**TASK INSTRUCTIONS:** Type out the data exactly as given. Skip any image.

**SUPPLIED INFORMATION:**
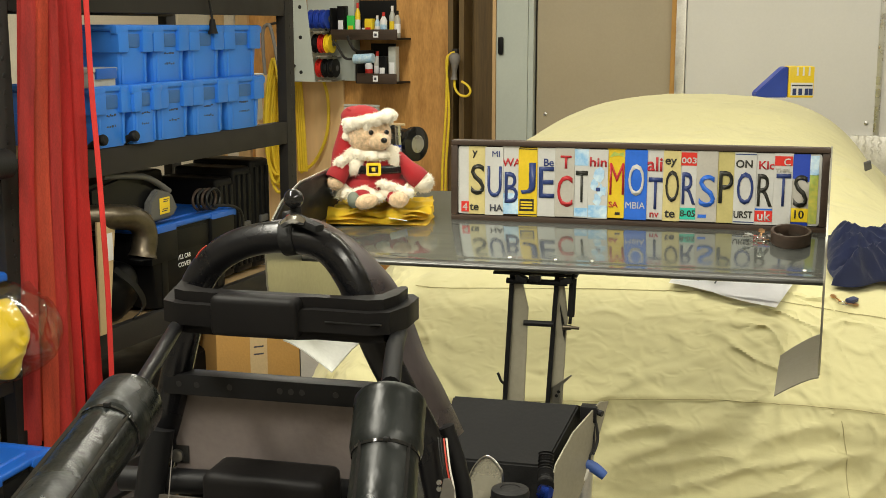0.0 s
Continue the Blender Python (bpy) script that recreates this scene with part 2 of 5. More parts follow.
def smooth_path(pts, n=8):
    """A smooth line through the points."""
    p = [Vector(q) for q in pts]
    out = []
    for i in range(len(p) - 1):
        a, b, c, d = p[max(i - 1, 0)], p[i], p[i + 1], p[min(i + 2, len(p) - 1)]
        for k in range(n):
            t = k / n
            out.append(0.5 * ((2 * b) + (c - a) * t + (2 * a - 5 * b + 4 * c - d) * t * t + (3 * b - a - 3 * c + d) * t ** 3))
    out.append(p[-1])
    return out


def sweep(pts, radius, seg=12, n=6, cap=True, bm=None, smooth=True, flat=None):
    """A tube along pts. radius: a number or a function of 0..1. flat: (half width, half thickness, side vector) for a ribbon."""
    bm = bm or bmesh.new()
    line = smooth_path(pts, n) if smooth and len(pts) > 2 else [Vector(q) for q in pts]
    rings = []
    ref = None
    for i, p in enumerate(line):
        t = (line[min(i + 1, len(line) - 1)] - line[max(i - 1, 0)]).normalized()
        if ref is None:
            ref = Vector((0, 0, 1)) if abs(t.z) < 0.9 else Vector((1, 0, 0))
        s = (ref - t * ref.dot(t)).normalized()
        ref = s
        w = t.cross(s)
        r = radius(i / (len(line) - 1)) if callable(radius) else radius
        rings.append([bm.verts.new(p + (s * math.cos(a) + w * math.sin(a)) * r) for a in (2 * math.pi * k / seg for k in range(seg))])
    for a, b in zip(rings, rings[1:]):
        for k in range(seg):
            bm.faces.new((a[k], a[(k + 1) % seg], b[(k + 1) % seg], b[k]))
    if cap:
        bm.faces.new(rings[0][::-1])
        bm.faces.new(rings[-1])
    return bm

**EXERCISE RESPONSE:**
0.0 s
Continue the Blender Python (bpy) script that recreates this scene with part 2 of 5. More parts follow.
def smooth_path(pts, n=8):
    """A smooth line through the points."""
    p = [Vector(q) for q in pts]
    out = []
    for i in range(len(p) - 1):
        a, b, c, d = p[max(i - 1, 0)], p[i], p[i + 1], p[min(i + 2, len(p) - 1)]
        for k in range(n):
            t = k / n
            out.append(0.5 * ((2 * b) + (c - a) * t + (2 * a - 5 * b + 4 * c - d) * t * t + (3 * b - a - 3 * c + d) * t ** 3))
    out.append(p[-1])
    return out


def sweep(pts, radius, seg=12, n=6, cap=True, bm=None, smooth=True, flat=None):
    """A tube along pts. radius: a number or a function of 0..1. flat: (half width, half thickness, side vector) for a ribbon."""
    bm = bm or bmesh.new()
    line = smooth_path(pts, n) if smooth and len(pts) > 2 else [Vector(q) for q in pts]
    rings = []
    ref = None
    for i, p in enumerate(line):
        t = (line[min(i + 1, len(line) - 1)] - line[max(i - 1, 0)]).normalized()
        if ref is None:
            ref = Vector((0, 0, 1)) if abs(t.z) < 0.9 else Vector((1, 0, 0))
        s = (ref - t * ref.dot(t)).normalized()
        ref = s
        w = t.cross(s)
        r = radius(i / (len(line) - 1)) if callable(radius) else radius
        rings.append([bm.verts.new(p + (s * math.cos(a) + w * math.sin(a)) * r) for a in (2 * math.pi * k / seg for k in range(seg))])
    for a, b in zip(rings, rings[1:]):
        for k in range(seg):
            bm.faces.new((a[k], a[(k + 1) % seg], b[(k + 1) % seg], b[k]))
    if cap:
        bm.faces.new(rings[0][::-1])
        bm.faces.new(rings[-1])
    return bm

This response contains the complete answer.